Sandoval and his sniper team stopped for the night in a concealed "hide" in the village of Jurf as Sakhr along the Euphrates River. While other snipers slept, Hensley watched as an Iraqi man, Genei Nesir Khudair, slowly approached the hide. He radioed to Didier, then a first lieutenant, for permission to go for a "close kill."
"I told him that as the ground forces commander, I would authorize that if it was necessary," Didier testified. "And about five minutes later, he told me that he had indeed killed the individual."
The U.S. military alleges that Vela, on Hensley's order, shot the Iraqi man twice in the head with a 9mm pistol after he had been taken into custody. It was Vela's first kill, and he was visibly shaken. "He looked weird," Sgt.
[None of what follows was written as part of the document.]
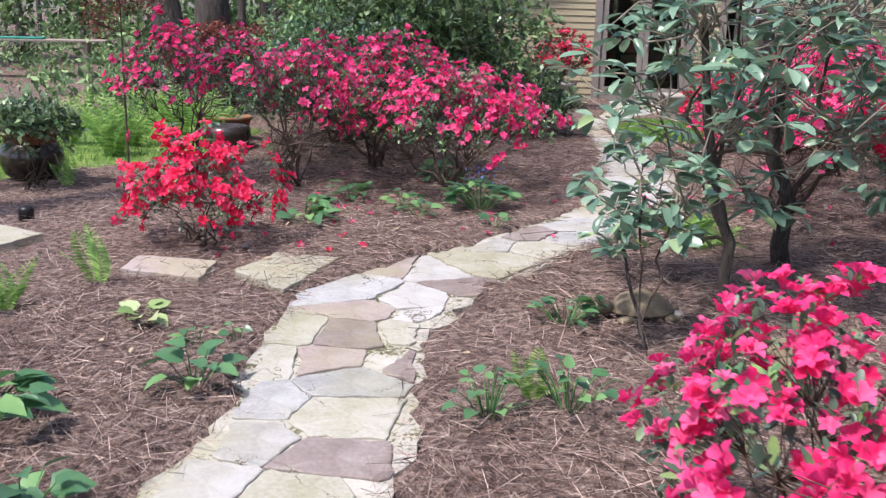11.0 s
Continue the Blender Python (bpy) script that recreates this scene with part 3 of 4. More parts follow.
        for j in pick[:loose]:
            p, o, s = bl[j]
            t = frames_for(np.array([o]), np.array([g.uniform(0, 6)]))[0]
            m = Matrix([[*(t[r] * s), p[r]] for r in range(3)] + [[0, 0, 0, 1]])
            part("blossom", one[int(g.integers(4))], root, m=m)
        rest = pick[loose:]
        if len(rest):
            vv, ff, nb = [], [], 0
            for s4 in range(4):
                sel = rest[s4::4]
                if len(sel):
                    t = frames_for(np.array([bl[j][1] for j in sel]), g.uniform(0, 6, len(sel)))
                    v, f = scatter(*(FAR_BLOSSOMS if far else BLOSSOMS)[s4], np.array([bl[j][0] for j in sel]), t, np.array([bl[j][2] for j in sel]))
                    vv.append(v)
                    ff.append(f + nb)
                    nb += len(v)
            tagged(part("blossoms", mesh_of("blossoms", np.concatenate(vv), np.concatenate(ff), mats[0][1], True), root), kind="stuff")
    return root


AZ = "azalea"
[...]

Robert Redfern testified. "Just messed up from it. How would you feel if you had to shoot someone?"
" In "Custody" means the man had been arrested and was unarmed when shot twice in the head. This brought to mind some of the pictures I saw during the Vietnam War of blindfolded, kneeling civilians shot in the head that we saw in Life magazine. It was wrong then and it's just as wrong now.
Capt. Craig Drummond, the attorney for the soldier being charged with this murder is proclaiming his innocence. "Literally, they have charged this guy with two murders when on both occasions he was just doing his job," Drummond said." The Washington Post article ends with this final paragraph. As you read it think back on just who is the man in charge in Iraq, the Gen. that held all of our country captive waiting for his honorable opinion of the truth in Iraq. The General who is ultimately responsible for the behavior and actions of his troops.
"It's an injustice that is being done to them," Carnahan said. "I feel like you can't prosecute our soldiers for acts of war and threaten them with years and years of confinement when this program, if it comes to the light of day, was clearly coming from higher levels. . . . All those people who said 'go use this stuff' just disappeared, like they never sanctioned it."
Betrayed Us or his own troops and those he is charged with protecting is the question that keeps running thru my mind.